##### Recorded data #####

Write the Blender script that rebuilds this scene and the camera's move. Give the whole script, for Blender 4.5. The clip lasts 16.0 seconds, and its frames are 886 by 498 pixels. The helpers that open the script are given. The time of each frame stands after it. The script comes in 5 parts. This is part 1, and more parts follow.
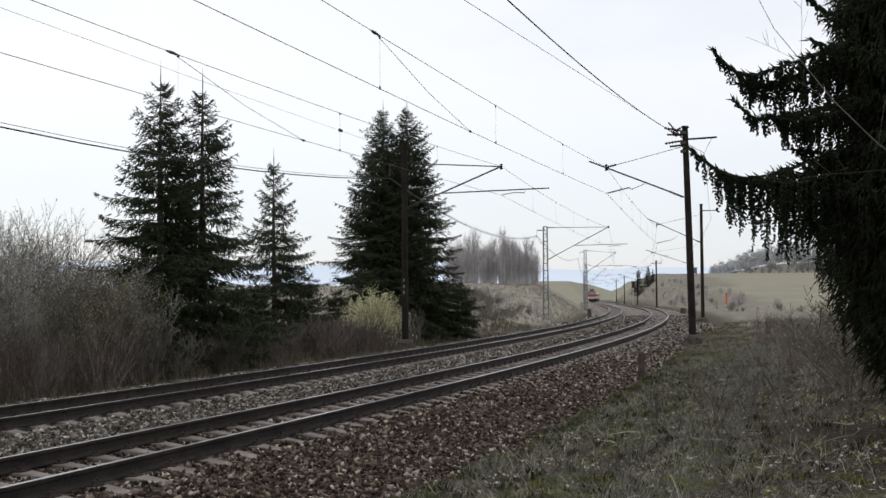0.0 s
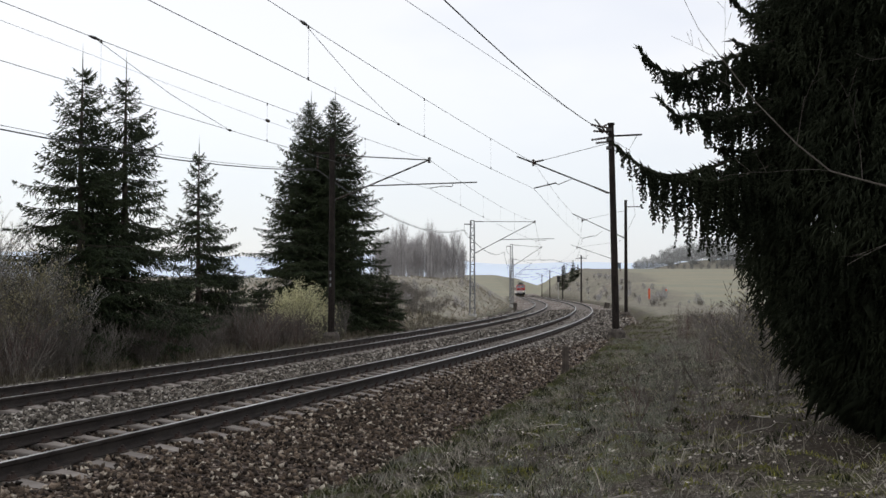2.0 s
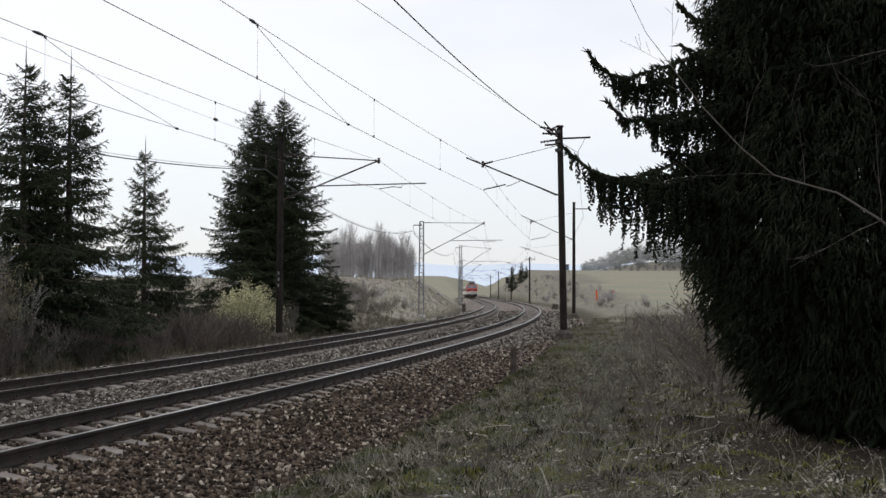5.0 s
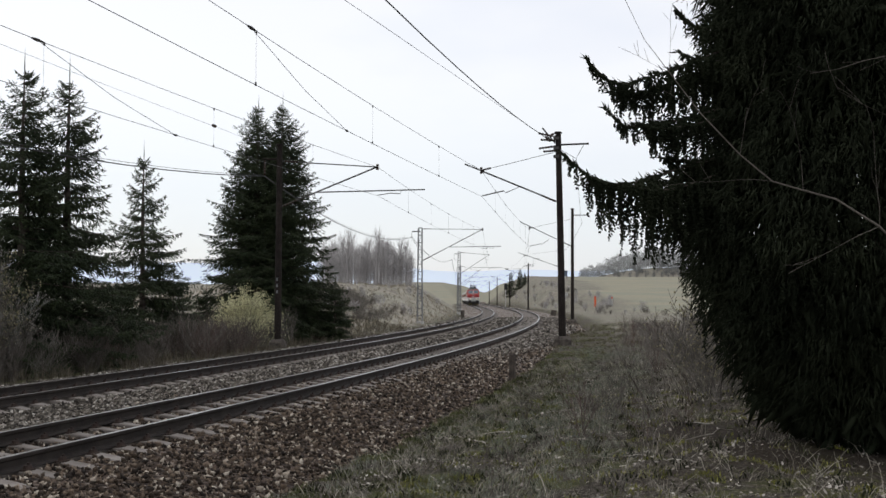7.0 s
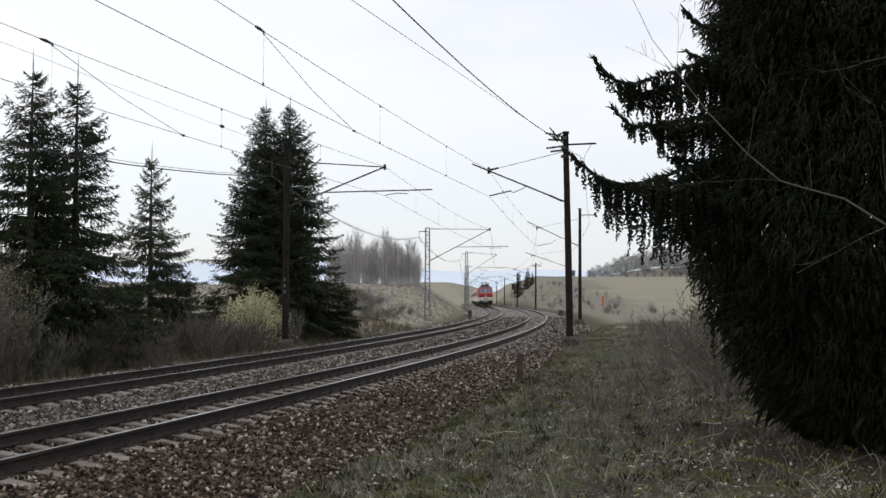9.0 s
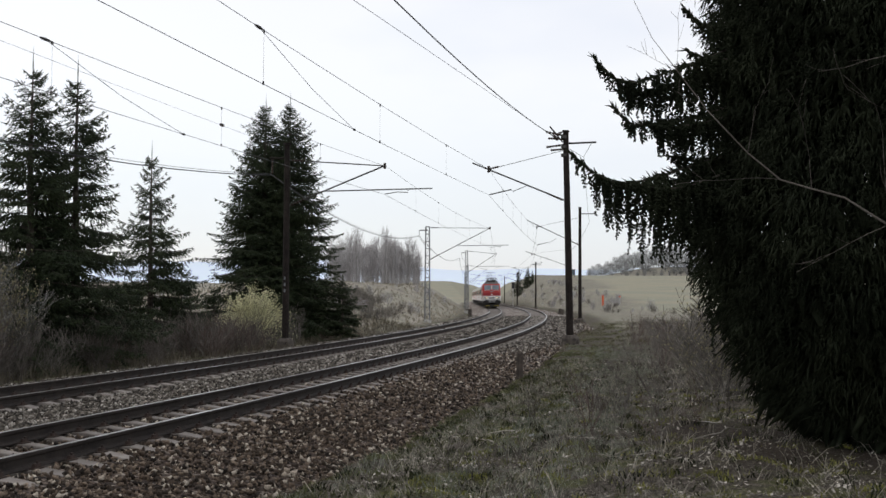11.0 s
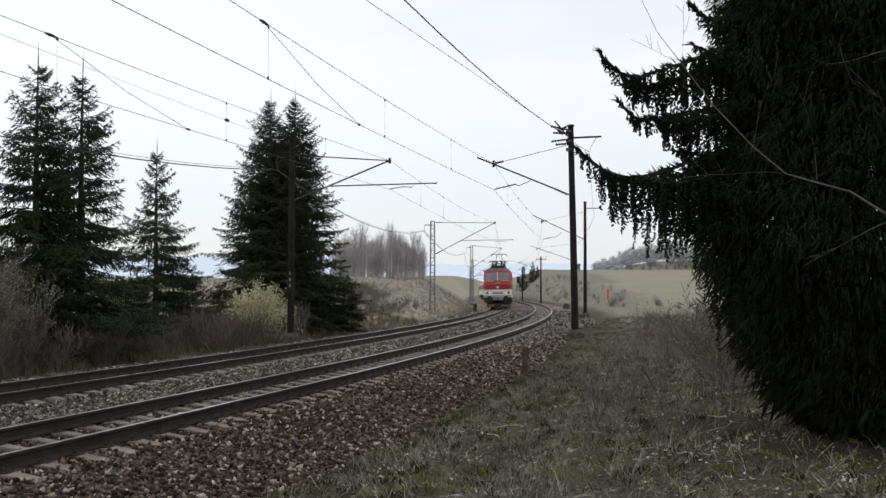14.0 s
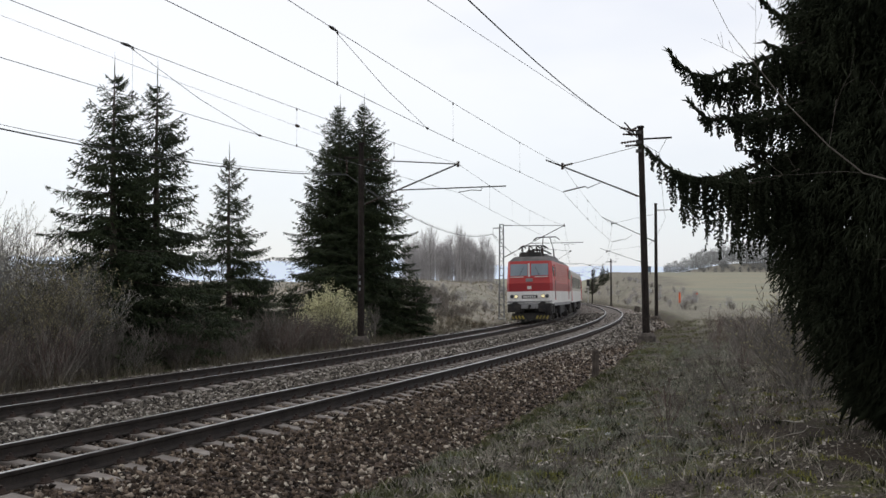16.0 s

#####

Set problem:
Omit every picture while copying the listing above exactly.

Complete response:
Write the Blender script that rebuilds this scene and the camera's move. Give the whole script, for Blender 4.5. The clip lasts 16.0 seconds, and its frames are 886 by 498 pixels. The helpers that open the script are given. The time of each frame stands after it. The script comes in 5 parts. This is part 1, and more parts follow.
0.0 s
2.0 s
5.0 s
7.0 s
9.0 s
11.0 s
14.0 s
16.0 s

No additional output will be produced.